By Kenny Walter | January 10, 2017

Researchers have begun to learn more about how viruses are transmitted by mosquitoes and other arthropods.

Scientists have tapped into a new resource in the ongoing fight against viruses transmitted by mosquitoes and other arthropods.

In a new study, researchers have uncovered for the first time that a plant hormone is the major host factor to mediate the attractions between insect vectors and infected plants.

This discovery may lead to a new strategy to control viral diseases by targeting either the viral effector protein or the host hormone required for attracting disease vectors to the infected host for virus transmission.

The study was led by a team of scientists from the University of California, Riverside and Tsinghua University in China, who uncovered molecular mechanisms that the cucumber mosaic virus uses to manipulate plants to make them release odors that attract aphids, which transmit the virus.

“Recent studies have shown that pathogen-induced vector attraction can be odor-dependent, suggesting, presumably, the presence of a specific mechanism by which pathogens manipulate the host’s ability to emit odors that could attract disease vector,” the researchers write in the study.

Diseases like the cucumber mosaic virus are often caused by pathogens that are transmitted by disease carrying arthropods. 

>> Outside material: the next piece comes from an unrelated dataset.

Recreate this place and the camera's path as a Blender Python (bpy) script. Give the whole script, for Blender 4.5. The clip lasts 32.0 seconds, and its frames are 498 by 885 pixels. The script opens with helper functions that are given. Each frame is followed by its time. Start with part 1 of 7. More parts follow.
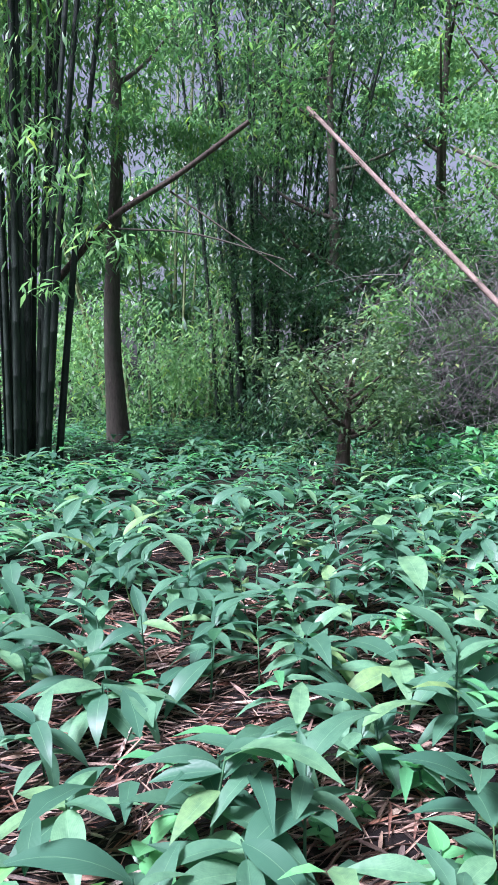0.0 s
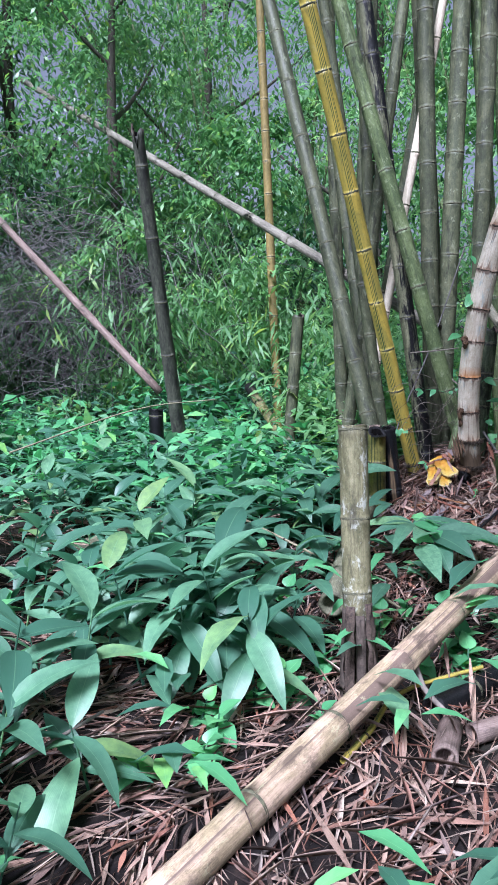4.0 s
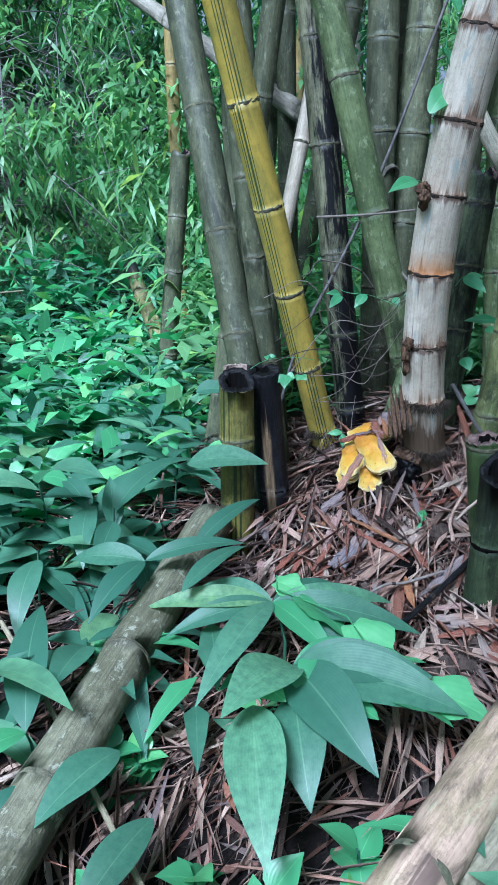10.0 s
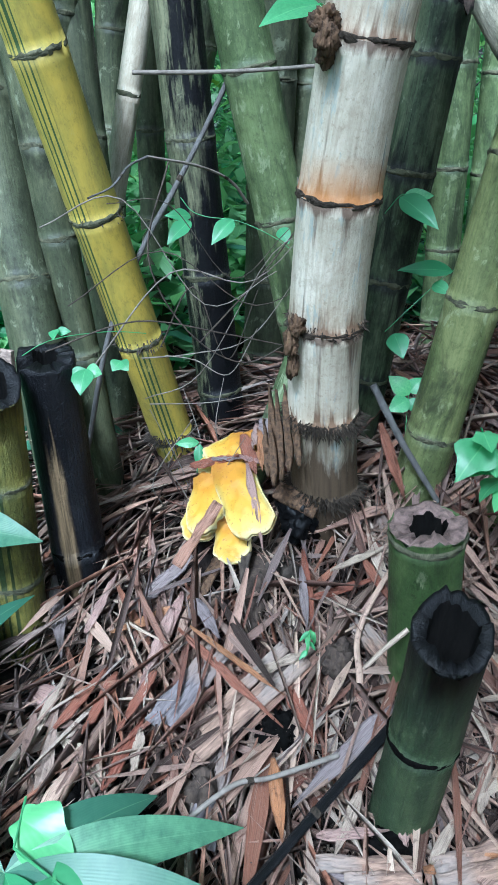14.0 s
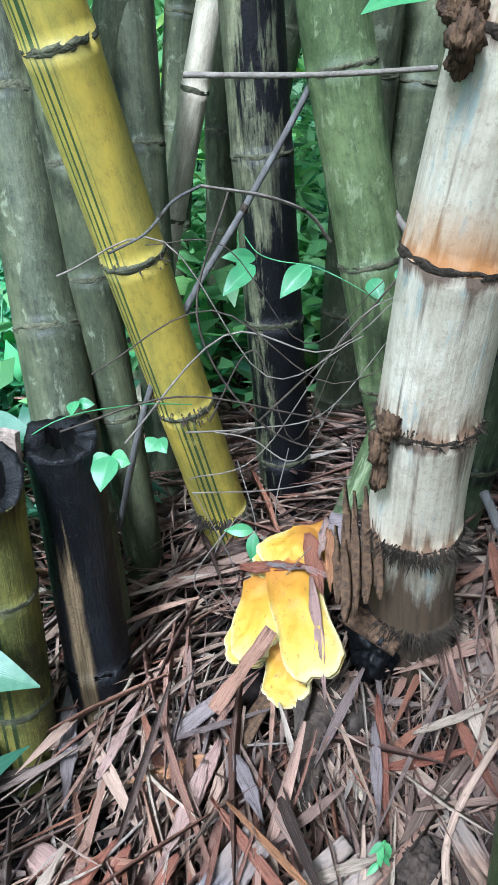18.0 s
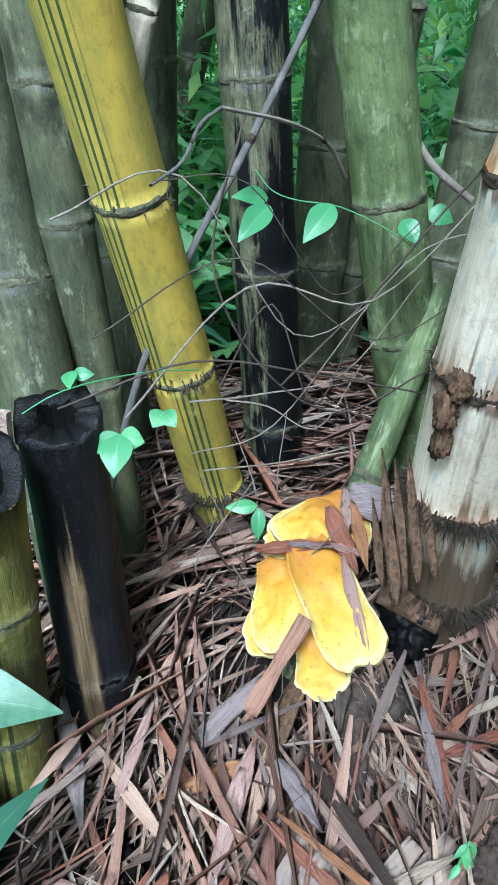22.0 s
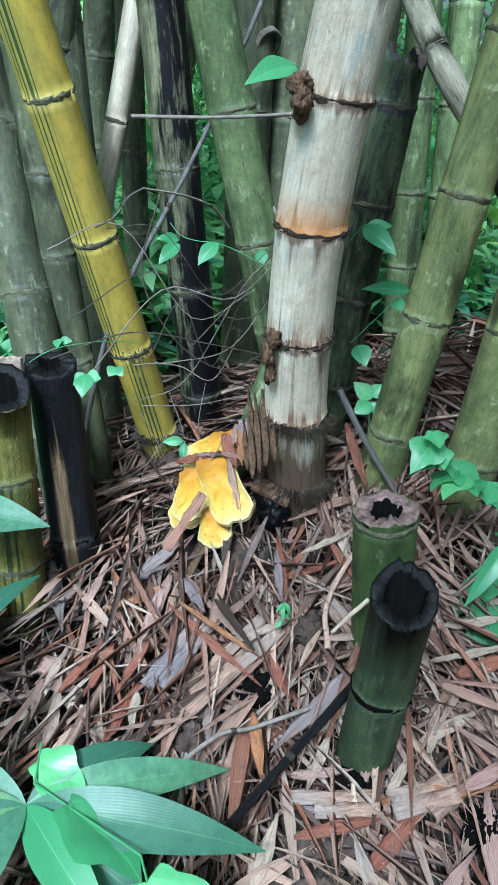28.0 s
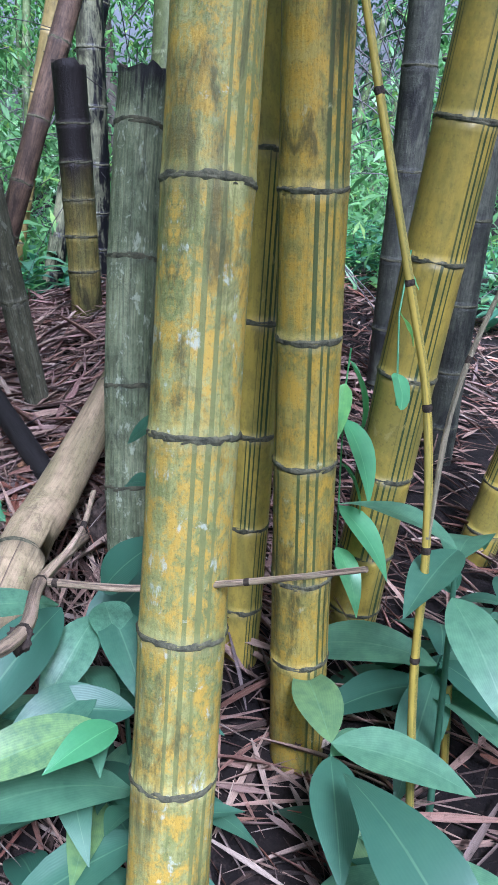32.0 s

The emergence and success of these pathogens are shaped by molecular interactions between both the host and the arthropods.

Plants utilize RNA interference (RNAi) to protect themselves against diseases like the cucumber mosaic virus.

Shou-Wei Ding, Ph.D., a professor of plant pathology and microbiology at UC Riverside, previously discovered that the 2b protein in the cucumber mosaic virus blocks the plant from launching antiviral RNA interference.

Ding was able to build on the previous research by finding some pathogens that can manipulate plants and animals to cause them to release odors that are attractive to the mosquitoes and aphids that transmit the pathogen.

Until Ding’s study, the molecular mechanism underlying the host manipulation was unknown.

The science team found that the aphid-borne cucumber mosaic virus employs the 2b protein to suppress a specific hormone pathway in plants, making the aphid vectors more attracted to the diseased plant.

The cucumber mosaic virus, which is found worldwide, spreads rapidly and can cause irreversible damage to plants, including many used in landscaping and vegetable crops like tomatoes, peppers, lettuce and cucumbers.

However, the researchers said they can harness the virus to produce more disease resistant vegetables and larger crop yields for farmers.

This represents the first time a viral effector protein has been seen as attracting insect vectors to feed on plants through odor.

According to the study, the cucumber mosaic virus is one of the most successful plant pathogens as it can infect more than 1,200 different types of plant species.

The study was published in Cell Research.